Work required
Your answer should consist only of the lines below from the one with "# ---- helpers" through the one with "what is given", copied exactly.

Dataset section
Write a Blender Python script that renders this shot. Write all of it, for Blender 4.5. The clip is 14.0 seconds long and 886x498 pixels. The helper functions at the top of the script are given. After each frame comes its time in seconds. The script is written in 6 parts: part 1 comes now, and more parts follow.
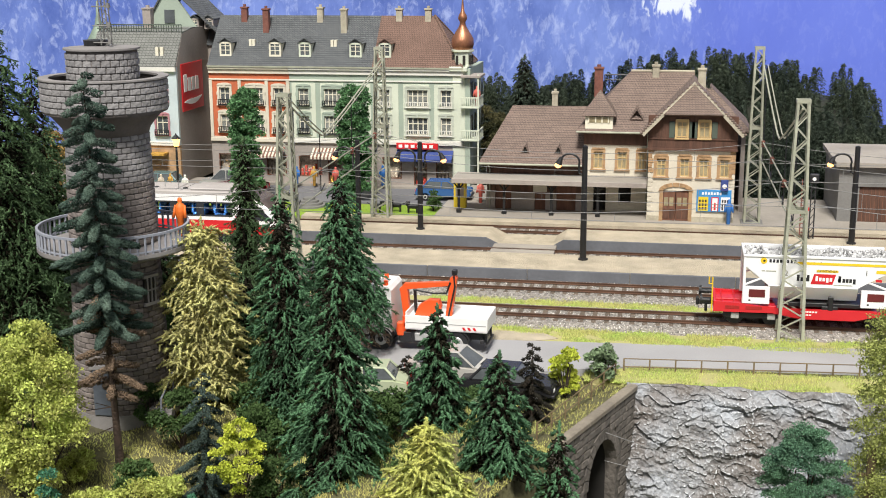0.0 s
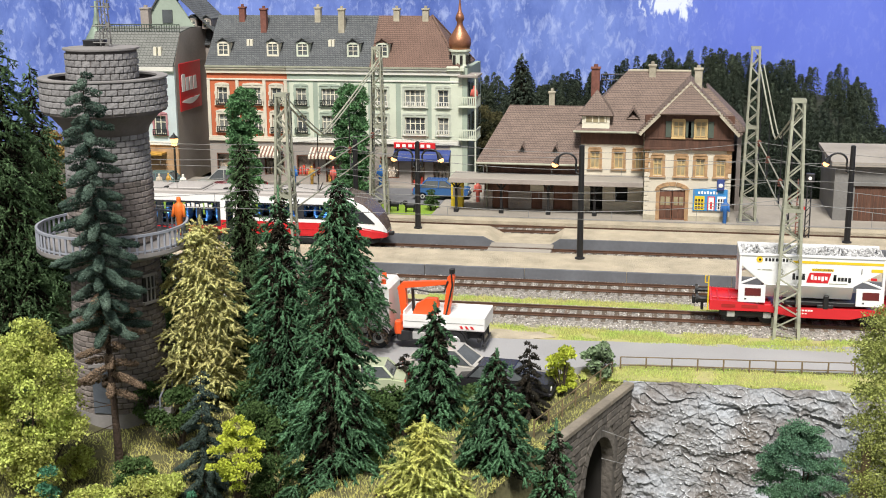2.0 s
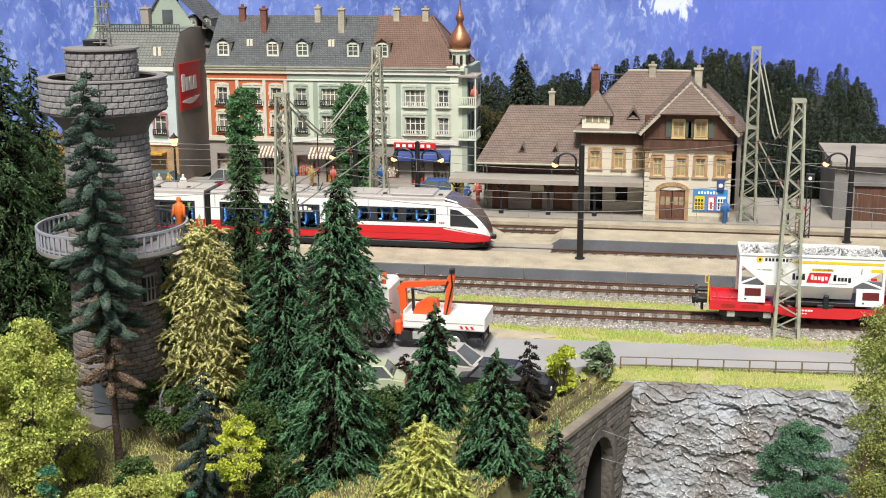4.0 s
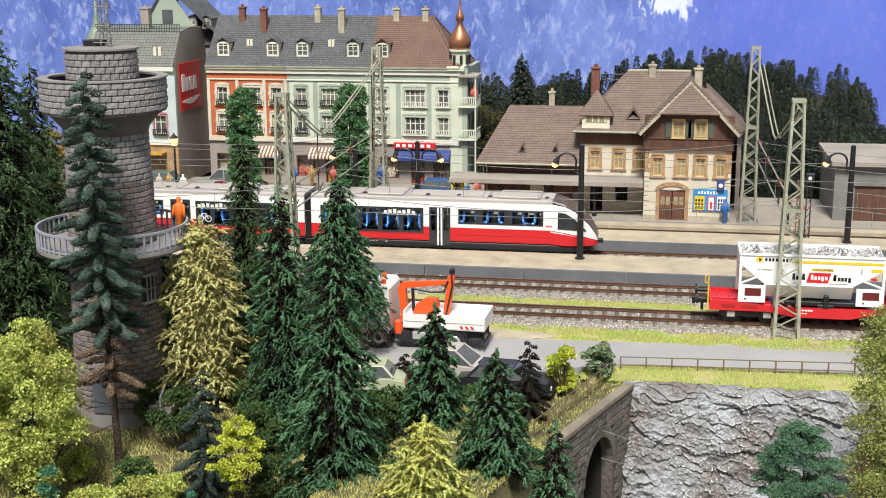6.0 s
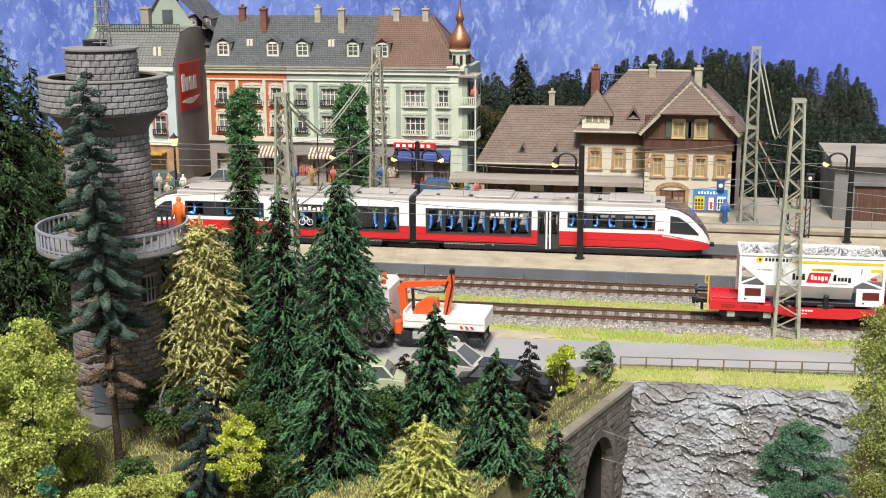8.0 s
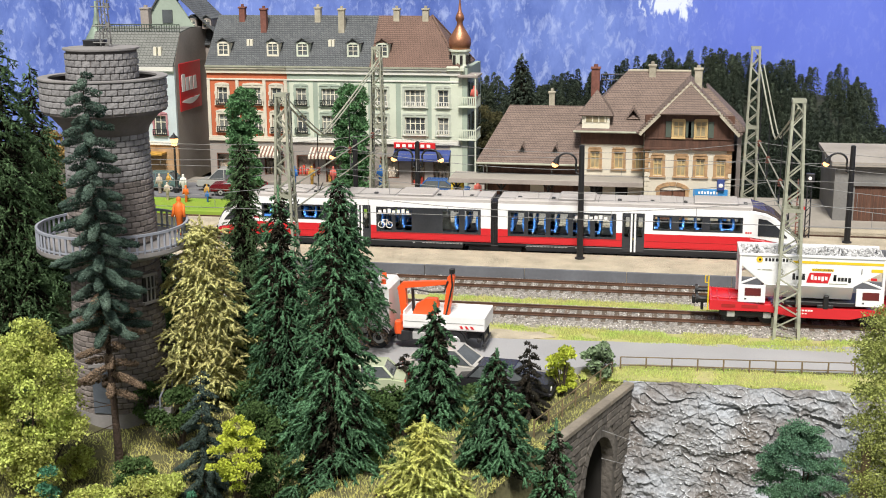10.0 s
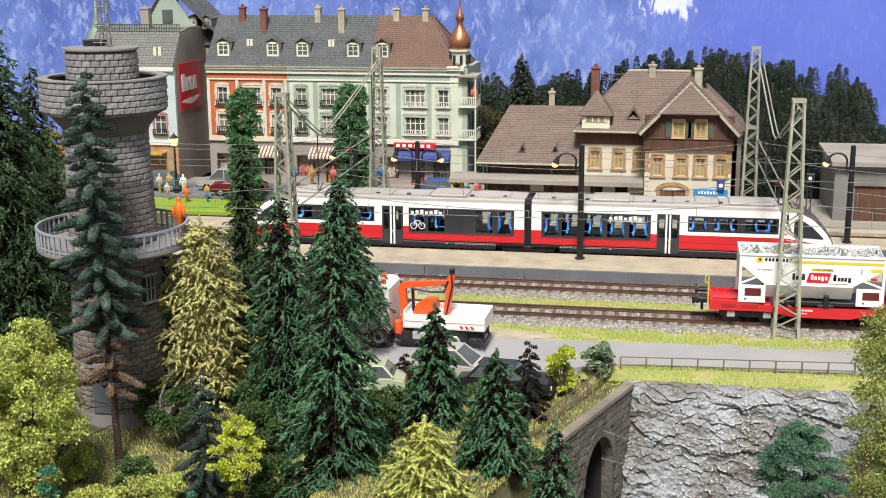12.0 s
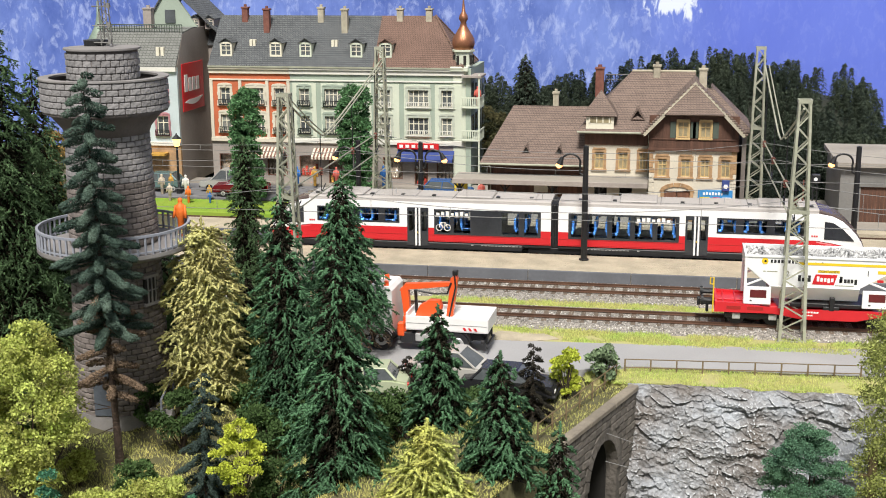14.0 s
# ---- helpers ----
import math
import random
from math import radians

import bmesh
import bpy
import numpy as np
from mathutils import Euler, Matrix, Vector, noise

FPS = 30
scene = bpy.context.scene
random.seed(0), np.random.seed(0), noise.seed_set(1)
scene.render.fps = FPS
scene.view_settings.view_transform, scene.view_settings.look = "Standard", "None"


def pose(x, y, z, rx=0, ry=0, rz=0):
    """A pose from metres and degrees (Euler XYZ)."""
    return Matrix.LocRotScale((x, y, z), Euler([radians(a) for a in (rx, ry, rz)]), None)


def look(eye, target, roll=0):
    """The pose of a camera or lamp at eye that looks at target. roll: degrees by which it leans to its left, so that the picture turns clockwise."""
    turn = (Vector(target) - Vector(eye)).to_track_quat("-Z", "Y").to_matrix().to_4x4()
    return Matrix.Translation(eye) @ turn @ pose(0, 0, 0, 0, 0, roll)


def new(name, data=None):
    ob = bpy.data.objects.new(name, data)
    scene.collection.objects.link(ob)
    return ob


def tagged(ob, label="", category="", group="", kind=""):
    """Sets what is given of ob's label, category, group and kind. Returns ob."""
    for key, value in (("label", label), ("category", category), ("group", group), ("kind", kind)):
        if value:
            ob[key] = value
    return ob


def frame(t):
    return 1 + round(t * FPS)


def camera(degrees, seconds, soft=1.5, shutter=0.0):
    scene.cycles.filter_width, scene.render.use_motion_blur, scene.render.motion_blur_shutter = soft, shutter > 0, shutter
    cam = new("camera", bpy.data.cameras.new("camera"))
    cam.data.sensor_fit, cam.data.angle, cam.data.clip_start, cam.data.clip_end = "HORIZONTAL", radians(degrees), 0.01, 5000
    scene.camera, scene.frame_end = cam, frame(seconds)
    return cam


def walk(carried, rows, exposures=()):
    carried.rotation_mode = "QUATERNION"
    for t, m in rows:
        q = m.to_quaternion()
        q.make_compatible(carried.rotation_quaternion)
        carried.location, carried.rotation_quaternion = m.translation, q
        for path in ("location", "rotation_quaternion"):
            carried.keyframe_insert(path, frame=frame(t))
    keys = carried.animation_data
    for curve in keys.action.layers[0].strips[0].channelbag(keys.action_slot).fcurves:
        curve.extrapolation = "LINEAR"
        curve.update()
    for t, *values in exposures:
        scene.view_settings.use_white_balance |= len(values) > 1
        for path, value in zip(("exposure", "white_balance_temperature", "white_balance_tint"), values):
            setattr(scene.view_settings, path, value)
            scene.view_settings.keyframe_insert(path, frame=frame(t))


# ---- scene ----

Correct output
# ---- helpers ----
import math
import random
from math import radians

import bmesh
import bpy
import numpy as np
from mathutils import Euler, Matrix, Vector, noise

FPS = 30
scene = bpy.context.scene
random.seed(0), np.random.seed(0), noise.seed_set(1)
scene.render.fps = FPS
scene.view_settings.view_transform, scene.view_settings.look = "Standard", "None"


def pose(x, y, z, rx=0, ry=0, rz=0):
    """A pose from metres and degrees (Euler XYZ)."""
    return Matrix.LocRotScale((x, y, z), Euler([radians(a) for a in (rx, ry, rz)]), None)


def look(eye, target, roll=0):
    """The pose of a camera or lamp at eye that looks at target. roll: degrees by which it leans to its left, so that the picture turns clockwise."""
    turn = (Vector(target) - Vector(eye)).to_track_quat("-Z", "Y").to_matrix().to_4x4()
    return Matrix.Translation(eye) @ turn @ pose(0, 0, 0, 0, 0, roll)


def new(name, data=None):
    ob = bpy.data.objects.new(name, data)
    scene.collection.objects.link(ob)
    return ob


def tagged(ob, label="", category="", group="", kind=""):
    """Sets what is given of ob's label, category, group and kind. Returns ob."""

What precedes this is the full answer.